There’s a right and wrong way to live

By Sam Bracken

Shame on us. You know, my wife and I started composting last summer, and it’s so easy. I grabbed a few old pallets from a local department store, nailed them into a box and voila, we’re composting. And until then, I never realized how much volume of compostable material went into our trashcan. I’m talking five gallons or more per week, all of it avoiding a sorry fate at the landfill. And now, I look into my trashcan and see pop cans, plastic milk jugs and salad containers. One article stated the reason China stopped accepting our recycling was due to contamination – unsorted material getting dumped into the bins; people who don’t care enough often ruin something for the rest.

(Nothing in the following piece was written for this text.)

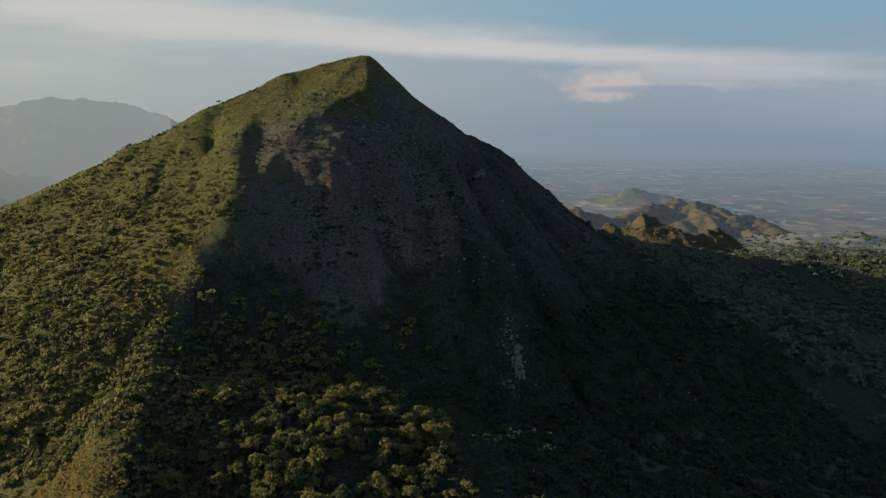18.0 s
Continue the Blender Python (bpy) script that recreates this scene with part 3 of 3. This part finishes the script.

It’s like the tragedy of the commons. I can’t tell you how many times I’ve seen whole trash bags full of beer cans in a dumpster, not 50 yards away from the recycling bin, or a deer carcass, or a bicycle, or that same bag of beer cans dumped in the paper recycling. Come on folks, it doesn’t take a college degree to recycle properly, or to know what kind of junk doesn’t belong in the landfills. Sure, it’s a pain in the butt. Sure, it takes up two hours every other Saturday morning to round up the household bins, sort the recycling, and drive to your local drop-off site. And I’m not some kind of green bean environmentalist either – it’s just that there’s a right and wrong way to live, and I try to be right. And shame on us for ruining a good thing.